**Supplied information**
· · · · · · ·

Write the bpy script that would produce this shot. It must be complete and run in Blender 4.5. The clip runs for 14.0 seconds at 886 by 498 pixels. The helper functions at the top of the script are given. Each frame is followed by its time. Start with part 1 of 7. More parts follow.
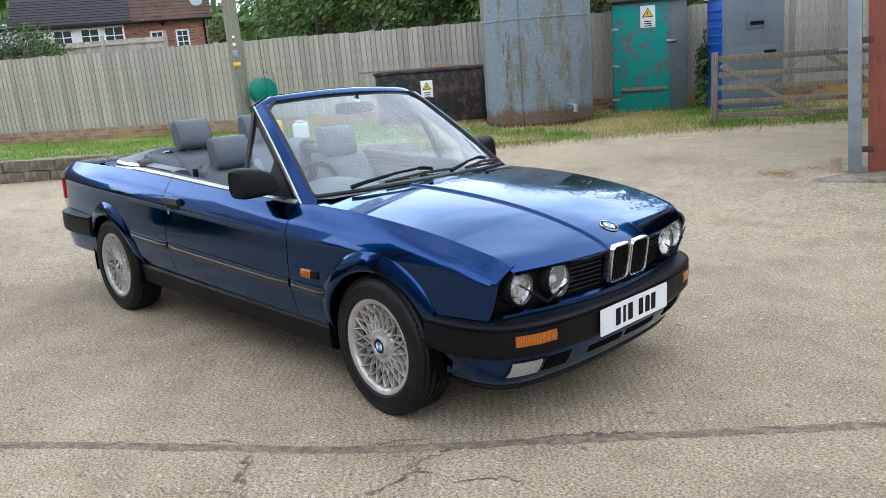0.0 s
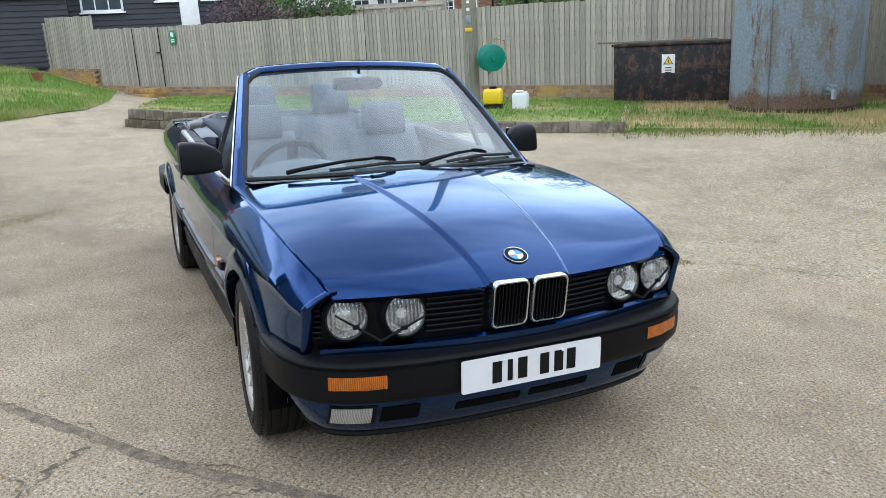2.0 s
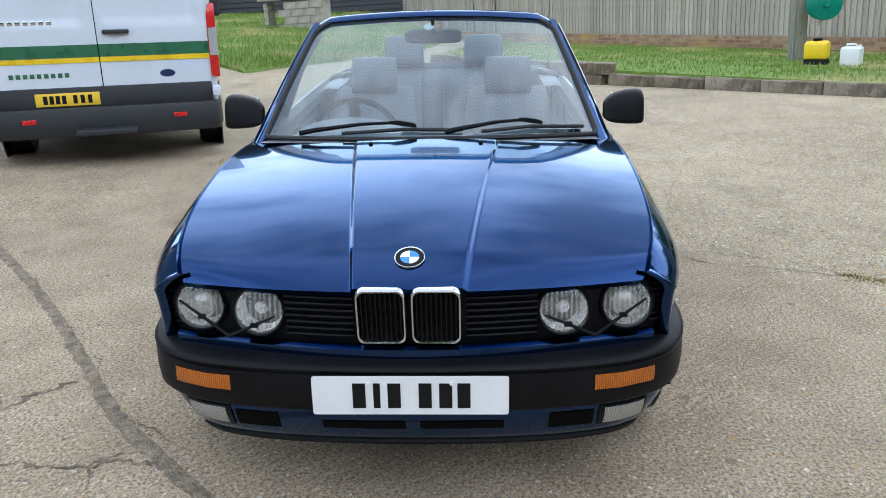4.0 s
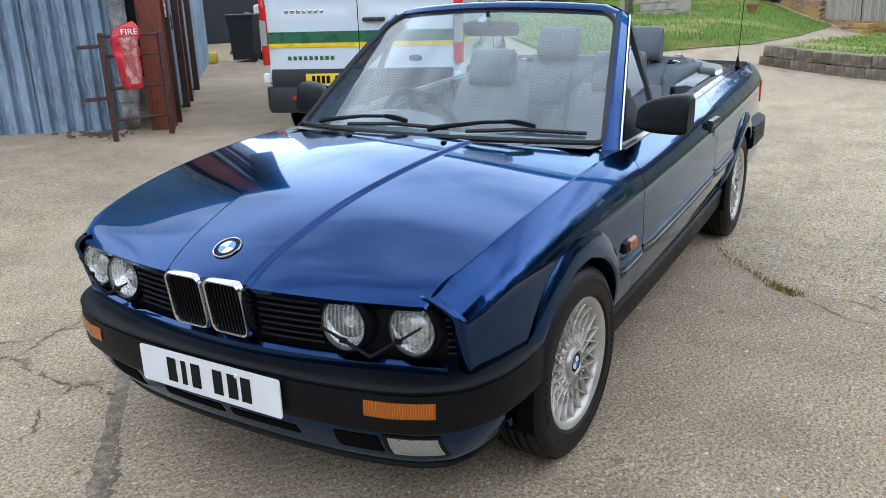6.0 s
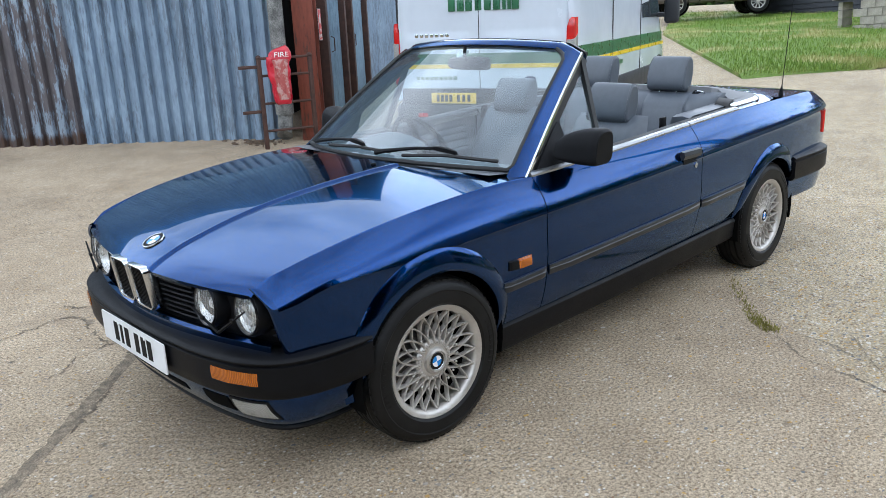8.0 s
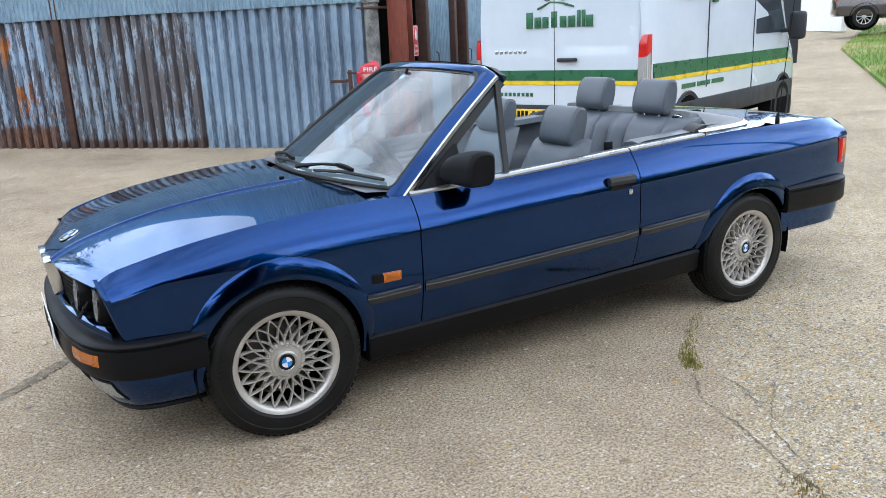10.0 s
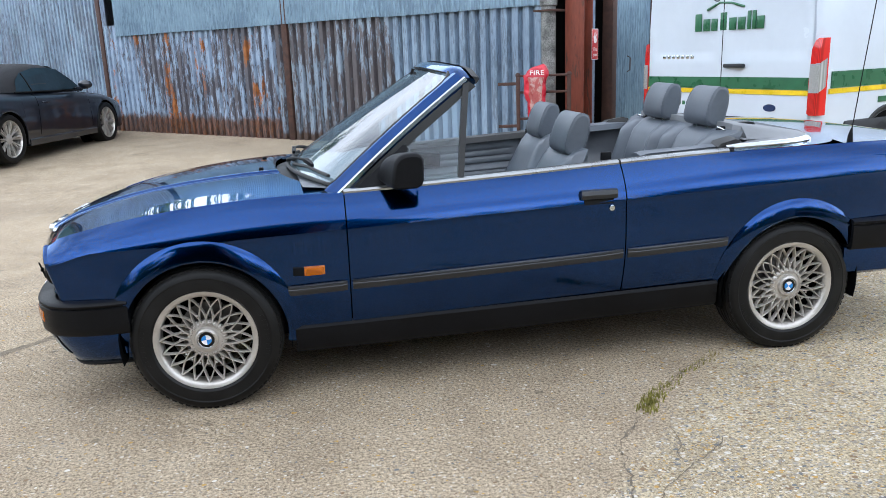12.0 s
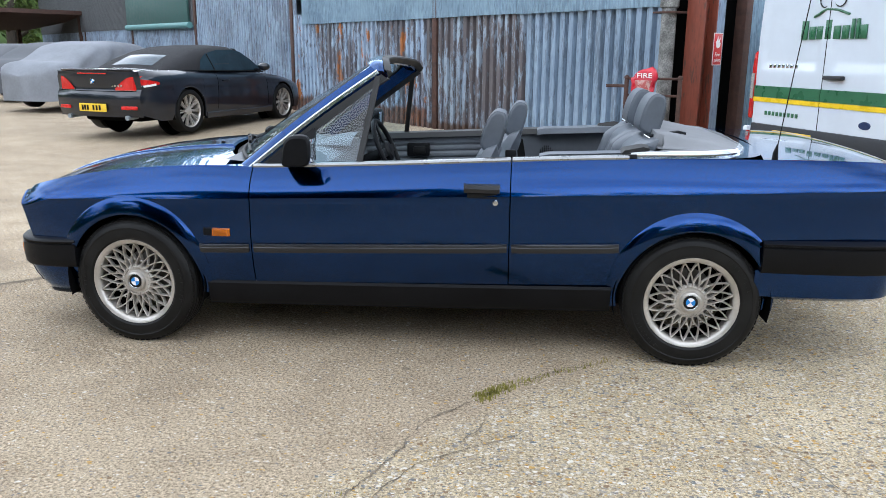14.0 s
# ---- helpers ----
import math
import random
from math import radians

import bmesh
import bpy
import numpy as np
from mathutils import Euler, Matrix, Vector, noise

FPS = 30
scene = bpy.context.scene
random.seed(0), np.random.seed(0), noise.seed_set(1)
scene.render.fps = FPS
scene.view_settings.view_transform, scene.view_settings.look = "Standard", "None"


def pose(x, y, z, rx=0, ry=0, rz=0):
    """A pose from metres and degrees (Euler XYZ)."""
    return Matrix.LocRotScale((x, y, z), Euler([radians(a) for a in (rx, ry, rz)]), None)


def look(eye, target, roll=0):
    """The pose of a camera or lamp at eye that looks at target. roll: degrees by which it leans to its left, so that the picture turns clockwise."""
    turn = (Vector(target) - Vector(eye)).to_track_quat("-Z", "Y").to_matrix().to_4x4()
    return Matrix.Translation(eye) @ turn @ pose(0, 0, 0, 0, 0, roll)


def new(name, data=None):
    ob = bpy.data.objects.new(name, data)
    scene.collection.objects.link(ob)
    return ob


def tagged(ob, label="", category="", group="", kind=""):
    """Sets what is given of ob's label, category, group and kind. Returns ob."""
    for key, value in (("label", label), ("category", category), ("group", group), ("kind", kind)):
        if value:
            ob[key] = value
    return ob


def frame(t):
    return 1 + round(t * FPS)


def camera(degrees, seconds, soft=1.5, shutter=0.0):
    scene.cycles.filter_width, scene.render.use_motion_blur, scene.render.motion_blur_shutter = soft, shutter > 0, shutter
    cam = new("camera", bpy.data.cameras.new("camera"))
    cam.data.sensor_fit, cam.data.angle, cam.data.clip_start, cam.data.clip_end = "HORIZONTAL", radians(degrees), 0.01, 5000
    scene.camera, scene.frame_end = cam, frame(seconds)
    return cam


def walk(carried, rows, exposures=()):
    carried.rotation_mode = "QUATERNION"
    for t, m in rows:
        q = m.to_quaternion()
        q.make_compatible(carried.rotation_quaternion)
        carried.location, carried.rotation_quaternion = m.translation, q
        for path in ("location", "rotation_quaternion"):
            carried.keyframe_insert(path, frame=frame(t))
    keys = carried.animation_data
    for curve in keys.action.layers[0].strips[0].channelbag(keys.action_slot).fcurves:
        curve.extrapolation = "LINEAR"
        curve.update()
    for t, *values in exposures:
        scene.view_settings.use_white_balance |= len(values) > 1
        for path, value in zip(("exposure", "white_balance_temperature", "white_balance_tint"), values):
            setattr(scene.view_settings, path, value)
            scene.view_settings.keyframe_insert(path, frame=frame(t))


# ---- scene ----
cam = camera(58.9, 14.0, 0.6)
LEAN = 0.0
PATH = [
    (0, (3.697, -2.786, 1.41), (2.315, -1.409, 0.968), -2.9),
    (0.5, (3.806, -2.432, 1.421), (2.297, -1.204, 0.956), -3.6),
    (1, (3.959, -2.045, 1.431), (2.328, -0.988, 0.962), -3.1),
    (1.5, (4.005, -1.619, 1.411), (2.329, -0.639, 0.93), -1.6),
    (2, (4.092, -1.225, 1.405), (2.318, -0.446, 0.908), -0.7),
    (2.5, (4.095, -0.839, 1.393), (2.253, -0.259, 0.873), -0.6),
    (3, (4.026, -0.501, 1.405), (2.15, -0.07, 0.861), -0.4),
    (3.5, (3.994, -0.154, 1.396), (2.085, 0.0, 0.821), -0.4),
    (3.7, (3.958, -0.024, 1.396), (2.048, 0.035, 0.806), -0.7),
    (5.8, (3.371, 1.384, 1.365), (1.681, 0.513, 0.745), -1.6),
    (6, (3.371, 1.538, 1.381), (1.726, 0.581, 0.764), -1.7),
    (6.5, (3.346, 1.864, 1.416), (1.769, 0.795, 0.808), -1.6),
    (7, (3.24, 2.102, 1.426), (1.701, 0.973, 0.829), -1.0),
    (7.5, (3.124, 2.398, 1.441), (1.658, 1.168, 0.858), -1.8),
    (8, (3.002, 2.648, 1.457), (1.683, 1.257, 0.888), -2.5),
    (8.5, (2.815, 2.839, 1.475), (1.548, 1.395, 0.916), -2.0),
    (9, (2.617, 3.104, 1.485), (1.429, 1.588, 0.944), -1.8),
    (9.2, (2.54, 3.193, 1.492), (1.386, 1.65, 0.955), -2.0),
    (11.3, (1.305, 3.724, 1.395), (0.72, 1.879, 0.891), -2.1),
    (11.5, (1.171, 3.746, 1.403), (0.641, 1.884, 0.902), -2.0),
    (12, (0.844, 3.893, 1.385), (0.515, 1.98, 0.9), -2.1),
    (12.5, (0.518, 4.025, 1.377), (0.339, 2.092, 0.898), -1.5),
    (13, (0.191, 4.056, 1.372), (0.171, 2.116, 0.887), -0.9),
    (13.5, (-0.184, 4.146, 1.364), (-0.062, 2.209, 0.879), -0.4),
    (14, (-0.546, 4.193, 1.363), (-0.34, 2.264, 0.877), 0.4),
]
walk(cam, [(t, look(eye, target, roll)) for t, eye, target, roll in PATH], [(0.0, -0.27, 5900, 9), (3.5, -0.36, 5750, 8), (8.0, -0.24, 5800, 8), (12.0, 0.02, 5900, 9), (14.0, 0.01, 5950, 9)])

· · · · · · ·

**Work to be completed**
Give an exact copy of the material, leaving out every picture.

**Task response**
Write the bpy script that would produce this shot. It must be complete and run in Blender 4.5. The clip runs for 14.0 seconds at 886 by 498 pixels. The helper functions at the top of the script are given. Each frame is followed by its time. Start with part 1 of 7. More parts follow.
0.0 s
2.0 s
4.0 s
6.0 s
8.0 s
10.0 s
12.0 s
14.0 s
# ---- helpers ----
import math
import random
from math import radians

import bmesh
import bpy
import numpy as np
from mathutils import Euler, Matrix, Vector, noise

FPS = 30
scene = bpy.context.scene
random.seed(0), np.random.seed(0), noise.seed_set(1)
scene.render.fps = FPS
scene.view_settings.view_transform, scene.view_settings.look = "Standard", "None"


def pose(x, y, z, rx=0, ry=0, rz=0):
    """A pose from metres and degrees (Euler XYZ)."""
    return Matrix.LocRotScale((x, y, z), Euler([radians(a) for a in (rx, ry, rz)]), None)


def look(eye, target, roll=0):
    """The pose of a camera or lamp at eye that looks at target. roll: degrees by which it leans to its left, so that the picture turns clockwise."""
    turn = (Vector(target) - Vector(eye)).to_track_quat("-Z", "Y").to_matrix().to_4x4()
    return Matrix.Translation(eye) @ turn @ pose(0, 0, 0, 0, 0, roll)


def new(name, data=None):
    ob = bpy.data.objects.new(name, data)
    scene.collection.objects.link(ob)
    return ob


def tagged(ob, label="", category="", group="", kind=""):
    """Sets what is given of ob's label, category, group and kind. Returns ob."""
    for key, value in (("label", label), ("category", category), ("group", group), ("kind", kind)):
        if value:
            ob[key] = value
    return ob


def frame(t):
    return 1 + round(t * FPS)


def camera(degrees, seconds, soft=1.5, shutter=0.0):
    scene.cycles.filter_width, scene.render.use_motion_blur, scene.render.motion_blur_shutter = soft, shutter > 0, shutter
    cam = new("camera", bpy.data.cameras.new("camera"))
    cam.data.sensor_fit, cam.data.angle, cam.data.clip_start, cam.data.clip_end = "HORIZONTAL", radians(degrees), 0.01, 5000
    scene.camera, scene.frame_end = cam, frame(seconds)
    return cam


def walk(carried, rows, exposures=()):
    carried.rotation_mode = "QUATERNION"
    for t, m in rows:
        q = m.to_quaternion()
        q.make_compatible(carried.rotation_quaternion)
        carried.location, carried.rotation_quaternion = m.translation, q
        for path in ("location", "rotation_quaternion"):
            carried.keyframe_insert(path, frame=frame(t))
    keys = carried.animation_data
    for curve in keys.action.layers[0].strips[0].channelbag(keys.action_slot).fcurves:
        curve.extrapolation = "LINEAR"
        curve.update()
    for t, *values in exposures:
        scene.view_settings.use_white_balance |= len(values) > 1
        for path, value in zip(("exposure", "white_balance_temperature", "white_balance_tint"), values):
            setattr(scene.view_settings, path, value)
            scene.view_settings.keyframe_insert(path, frame=frame(t))


# ---- scene ----
cam = camera(58.9, 14.0, 0.6)
LEAN = 0.0
PATH = [
    (0, (3.697, -2.786, 1.41), (2.315, -1.409, 0.968), -2.9),
    (0.5, (3.806, -2.432, 1.421), (2.297, -1.204, 0.956), -3.6),
    (1, (3.959, -2.045, 1.431), (2.328, -0.988, 0.962), -3.1),
    (1.5, (4.005, -1.619, 1.411), (2.329, -0.639, 0.93), -1.6),
    (2, (4.092, -1.225, 1.405), (2.318, -0.446, 0.908), -0.7),
    (2.5, (4.095, -0.839, 1.393), (2.253, -0.259, 0.873), -0.6),
    (3, (4.026, -0.501, 1.405), (2.15, -0.07, 0.861), -0.4),
    (3.5, (3.994, -0.154, 1.396), (2.085, 0.0, 0.821), -0.4),
    (3.7, (3.958, -0.024, 1.396), (2.048, 0.035, 0.806), -0.7),
    (5.8, (3.371, 1.384, 1.365), (1.681, 0.513, 0.745), -1.6),
    (6, (3.371, 1.538, 1.381), (1.726, 0.581, 0.764), -1.7),
    (6.5, (3.346, 1.864, 1.416), (1.769, 0.795, 0.808), -1.6),
    (7, (3.24, 2.102, 1.426), (1.701, 0.973, 0.829), -1.0),
    (7.5, (3.124, 2.398, 1.441), (1.658, 1.168, 0.858), -1.8),
    (8, (3.002, 2.648, 1.457), (1.683, 1.257, 0.888), -2.5),
    (8.5, (2.815, 2.839, 1.475), (1.548, 1.395, 0.916), -2.0),
    (9, (2.617, 3.104, 1.485), (1.429, 1.588, 0.944), -1.8),
    (9.2, (2.54, 3.193, 1.492), (1.386, 1.65, 0.955), -2.0),
    (11.3, (1.305, 3.724, 1.395), (0.72, 1.879, 0.891), -2.1),
    (11.5, (1.171, 3.746, 1.403), (0.641, 1.884, 0.902), -2.0),
    (12, (0.844, 3.893, 1.385), (0.515, 1.98, 0.9), -2.1),
    (12.5, (0.518, 4.025, 1.377), (0.339, 2.092, 0.898), -1.5),
    (13, (0.191, 4.056, 1.372), (0.171, 2.116, 0.887), -0.9),
    (13.5, (-0.184, 4.146, 1.364), (-0.062, 2.209, 0.879), -0.4),
    (14, (-0.546, 4.193, 1.363), (-0.34, 2.264, 0.877), 0.4),
]
walk(cam, [(t, look(eye, target, roll)) for t, eye, target, roll in PATH], [(0.0, -0.27, 5900, 9), (3.5, -0.36, 5750, 8), (8.0, -0.24, 5800, 8), (12.0, 0.02, 5900, 9), (14.0, 0.01, 5950, 9)])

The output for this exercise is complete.